Sushruta's Blog

A Free Press Cannot Be Free

News should be free. Right to Information1, after all, is a fundamental human right, and news is information. The latest and important information, anyway. Information should not be the monopoly of the rich alone. Today, thanks to Google, Facebook and Twitter, news is finally free.2

But in between digging out truths and fighting the status quo, journalists have to eat too. Somebody will need to pay for that food. The eternal question, though, is who? Who shall pay these pesky journalists, for working round the clock, risking lives and limbs3 for public service? No one thanks them for their service to the nation -- media is the fourth pillar of democracy, after all -- so the least that can be afforded is a decent wage.
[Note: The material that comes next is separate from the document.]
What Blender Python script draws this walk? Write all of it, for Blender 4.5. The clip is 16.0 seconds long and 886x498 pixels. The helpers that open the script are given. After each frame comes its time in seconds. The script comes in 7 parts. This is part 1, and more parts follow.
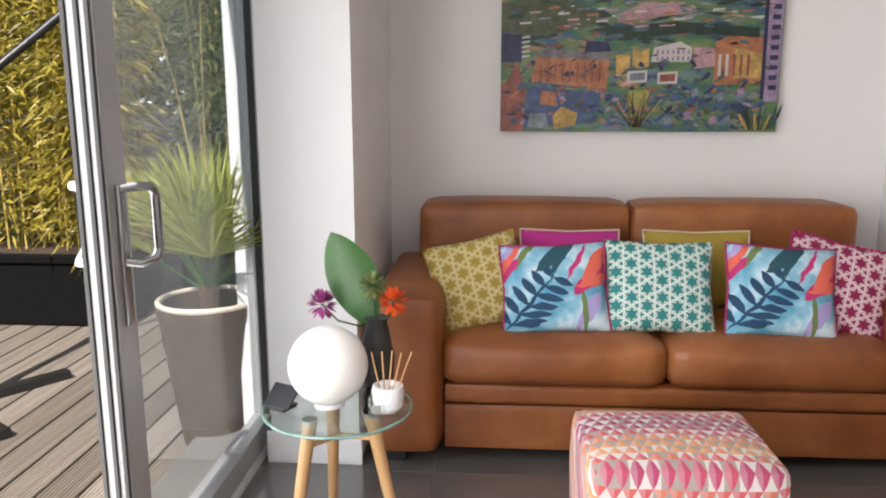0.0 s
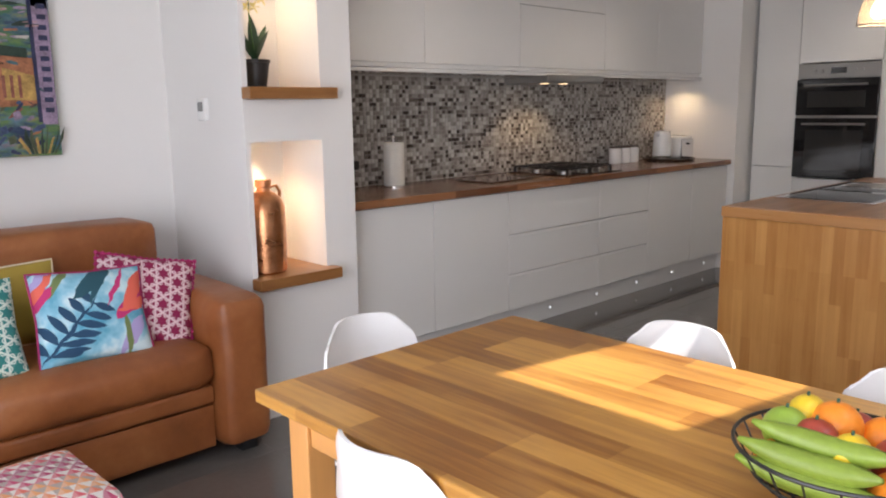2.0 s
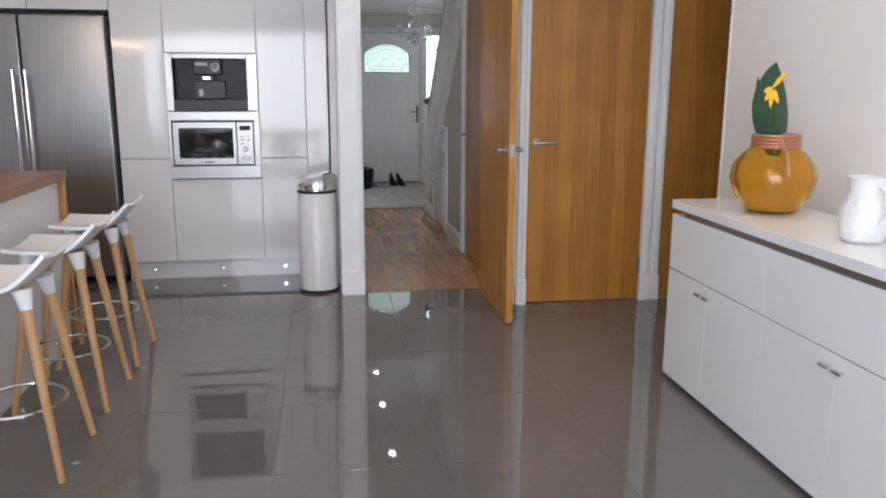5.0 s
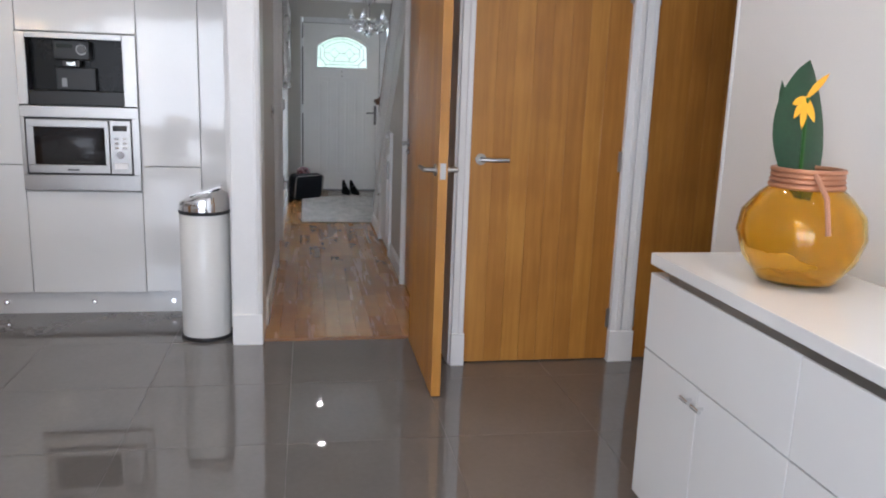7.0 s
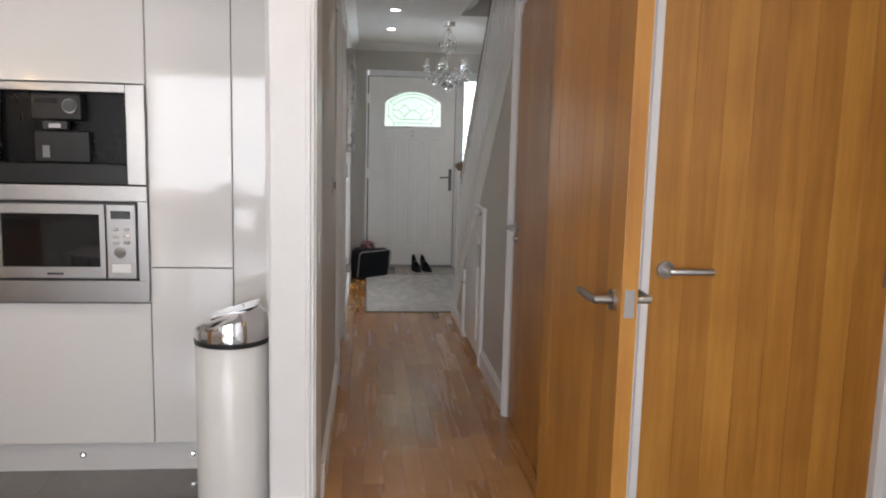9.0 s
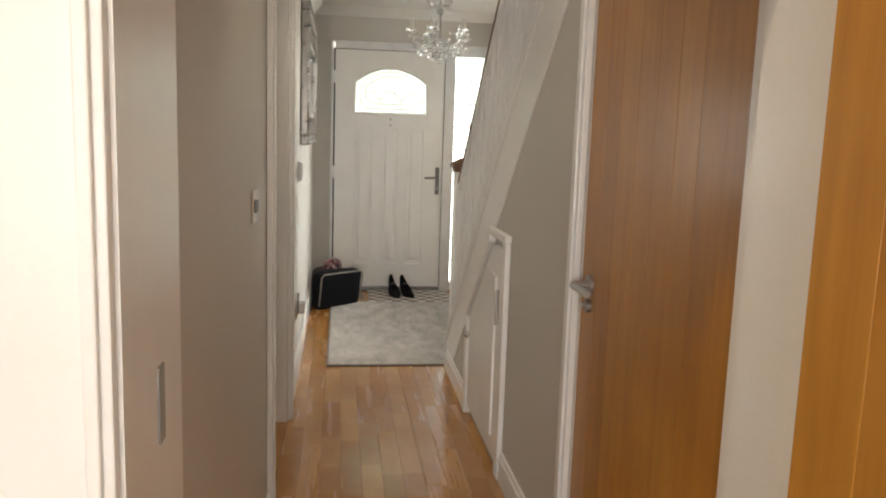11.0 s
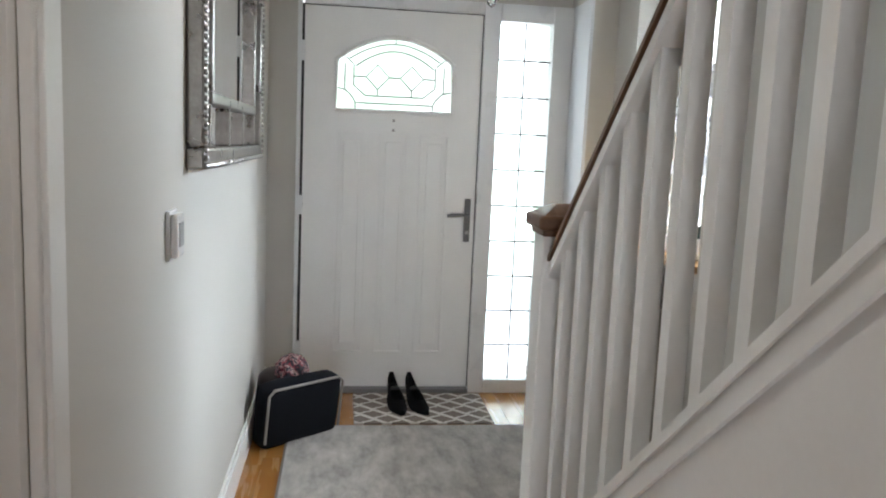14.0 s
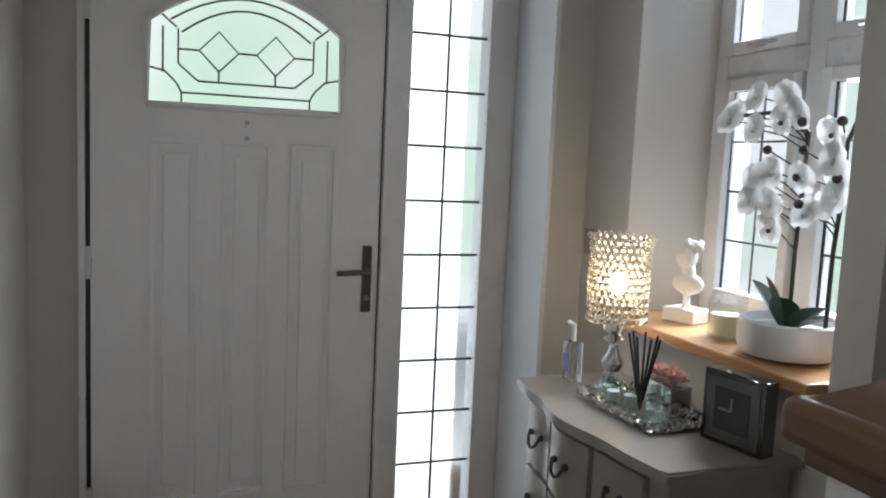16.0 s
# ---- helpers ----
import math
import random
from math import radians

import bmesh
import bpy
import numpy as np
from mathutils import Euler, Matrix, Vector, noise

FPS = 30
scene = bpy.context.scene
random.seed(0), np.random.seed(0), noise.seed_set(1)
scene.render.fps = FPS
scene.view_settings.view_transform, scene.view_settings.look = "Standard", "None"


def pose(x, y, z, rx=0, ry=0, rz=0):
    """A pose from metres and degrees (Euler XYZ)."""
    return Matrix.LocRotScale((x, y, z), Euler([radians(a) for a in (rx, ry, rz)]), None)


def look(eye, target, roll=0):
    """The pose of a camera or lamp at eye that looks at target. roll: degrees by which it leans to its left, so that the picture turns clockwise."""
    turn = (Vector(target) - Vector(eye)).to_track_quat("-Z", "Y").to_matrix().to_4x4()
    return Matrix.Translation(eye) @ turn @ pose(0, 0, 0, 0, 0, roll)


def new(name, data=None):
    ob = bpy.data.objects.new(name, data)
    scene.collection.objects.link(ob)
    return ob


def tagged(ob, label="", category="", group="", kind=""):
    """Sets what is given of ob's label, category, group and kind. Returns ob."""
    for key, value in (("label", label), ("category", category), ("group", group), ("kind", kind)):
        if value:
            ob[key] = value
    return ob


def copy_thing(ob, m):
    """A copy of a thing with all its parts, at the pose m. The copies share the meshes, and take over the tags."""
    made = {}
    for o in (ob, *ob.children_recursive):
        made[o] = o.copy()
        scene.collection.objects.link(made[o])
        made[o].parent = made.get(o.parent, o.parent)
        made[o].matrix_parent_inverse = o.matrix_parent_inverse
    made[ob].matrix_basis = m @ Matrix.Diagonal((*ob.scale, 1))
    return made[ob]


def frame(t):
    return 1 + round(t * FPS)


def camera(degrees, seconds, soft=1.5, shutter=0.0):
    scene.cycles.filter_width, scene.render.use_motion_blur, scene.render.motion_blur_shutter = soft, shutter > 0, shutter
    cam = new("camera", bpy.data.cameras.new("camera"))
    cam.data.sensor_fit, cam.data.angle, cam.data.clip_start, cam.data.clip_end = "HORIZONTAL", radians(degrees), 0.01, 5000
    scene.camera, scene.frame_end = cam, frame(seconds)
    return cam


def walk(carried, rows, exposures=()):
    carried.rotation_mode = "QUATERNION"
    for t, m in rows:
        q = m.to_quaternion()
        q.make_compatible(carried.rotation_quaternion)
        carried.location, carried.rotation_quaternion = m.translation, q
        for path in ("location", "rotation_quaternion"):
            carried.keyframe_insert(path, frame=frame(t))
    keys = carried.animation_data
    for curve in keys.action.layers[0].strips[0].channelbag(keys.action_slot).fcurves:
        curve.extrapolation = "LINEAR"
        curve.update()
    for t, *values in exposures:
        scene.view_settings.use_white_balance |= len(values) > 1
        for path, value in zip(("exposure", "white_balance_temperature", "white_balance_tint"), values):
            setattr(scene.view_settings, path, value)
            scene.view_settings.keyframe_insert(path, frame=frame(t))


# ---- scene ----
cam = camera(59.2, 16.0, 2.0)
METRES, EYE, TILT, LEAN, TURN = 9.44, 1.33, 0.0, 0.0, 4.0
ROWS = [
    (0.0, 0.0, 0.0, 0.0, -0.02, -11.25, 0.08),
    (0.5, 0.0032, 0.0051, 0.0002, -10.48, -11.07, 0.22),
    (1.0, 0.0042, 0.0054, 0.0007, -22.0, -10.87, 0.39),
    (1.5, 0.0049, 0.0016, 0.0012, -34.61, -10.54, 0.58),
    (2.0, 0.0081, -0.0033, 0.001, -47.55, -10.24, 0.8),
    (2.5, 0.0114, -0.0088, 0.0014, -60.16, -10.09, 1.12),
    (3.0, 0.0178, -0.0179, 0.0015, -72.19, -10.14, 1.27),
    (3.5, 0.0313, -0.0282, 0.0006, -83.32, -10.49, 1.31),
    (4.0, 0.0478, -0.0404, 0.0002, -93.05, -11.04, 1.21),
    (4.5, 0.0625, -0.0554, -0.0015, -99.85, -11.68, 0.73),
    (5.0, 0.0855, -0.0751, 0.0007, -102.76, -11.9, -0.21),
    (7.5, 0.2203, -0.138, -0.0003, -103.36, -11.79, -2.22),
    (8.0, 0.256, -0.1334, 0.0025, -101.18, -10.07, -1.52),
    (8.5, 0.296, -0.1334, 0.0005, -100.14, -8.73, -1.3),
    (9.0, 0.3386, -0.1367, 0.0021, -99.5, -7.84, -1.39),
    (11.5, 0.5625, -0.162, -0.0003, -101.87, -8.51, -1.88),
    (12.0, 0.6077, -0.1686, -0.0003, -102.11, -8.66, -1.88),
    (12.5, 0.6519, -0.1767, -0.0014, -102.07, -8.53, -2.12),
    (13.0, 0.6943, -0.184, -0.0, -101.72, -8.19, -2.22),
    (13.5, 0.7384, -0.1864, 0.0012, -101.23, -7.8, -2.38),
    (14.0, 0.7825, -0.1916, 0.0011, -101.16, -7.65, -2.46),
    (14.5, 0.8242, -0.1938, 0.0008, -101.67, -7.29, -2.45),
    (15.0, 0.8653, -0.1965, 0.002, -103.18, -7.25, -2.47),
    (15.5, 0.904, -0.2013, 0.0024, -106.36, -6.69, -2.65),
    (16.0, 0.9402, -0.2058, 0.0014, -112.94, -6.11, -2.56),
]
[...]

How do the media houses pay their journalists if the readers, their primary consumers, don't pay? Paywalls clearly don't work.4 So, media houses are being forced to rely on other channels for income. Advertising is the main source of income for almost every media house.5 A large part of that comes from the government.6

This is not a free press. has a nice definition of free press:

a body of book publishers, news media, etc., not controlled or restricted by government censorship in political or ideological matters.

Not controlled by the government is my key takeaway. A free press is not controlled by anybody but its readers. Yet, when someone provides for almost three-fourths of your income, à la the advertisers, they do control you. If the advertiser is the government, then the press is (de facto) government-controlled too.

The result? News integrity and readers' interests go out the window. The only interests that need to be protected are those of the cash cows -- the advertisers.

Bring in more traffic. Push those clickbait-y nonsense. Stop rocking the status quo. Don't publish that piece. Fire that rebel reporter. Miss any of those steps, and the money stops flowing in. Time to shut up shop.

These are the real life consequences of not paying for the news. A free press is anathema to free news. The choice has to be made between the two -- it's one or the other.

This is a tough question with so many facets -- the whys and the hows and the whos -- but for the hope of a truly free press, I hope that an answer comes soon.

P.S.: I just learned how to put footnotes in Markdown, and I think I went a bit overboard in this post.7

  1. This is in the Indian context. You should check the related rights in your country.

  2. Free as in beer.

  3. Recently, Danish Siddiqui, India's finest photojournalist and a Pulitzer winner, perished while reporting in Afghanistan.

  4. NeimanLab calls this the subscription-pocalypse.

  5. PewResearch says that 69% of American domestic news revenue comes from advertising.

  6. In 2020, the Indian government spent almost $100 million on advertising.

  7. Please excuse this behaviour. I am sure it's just a phase.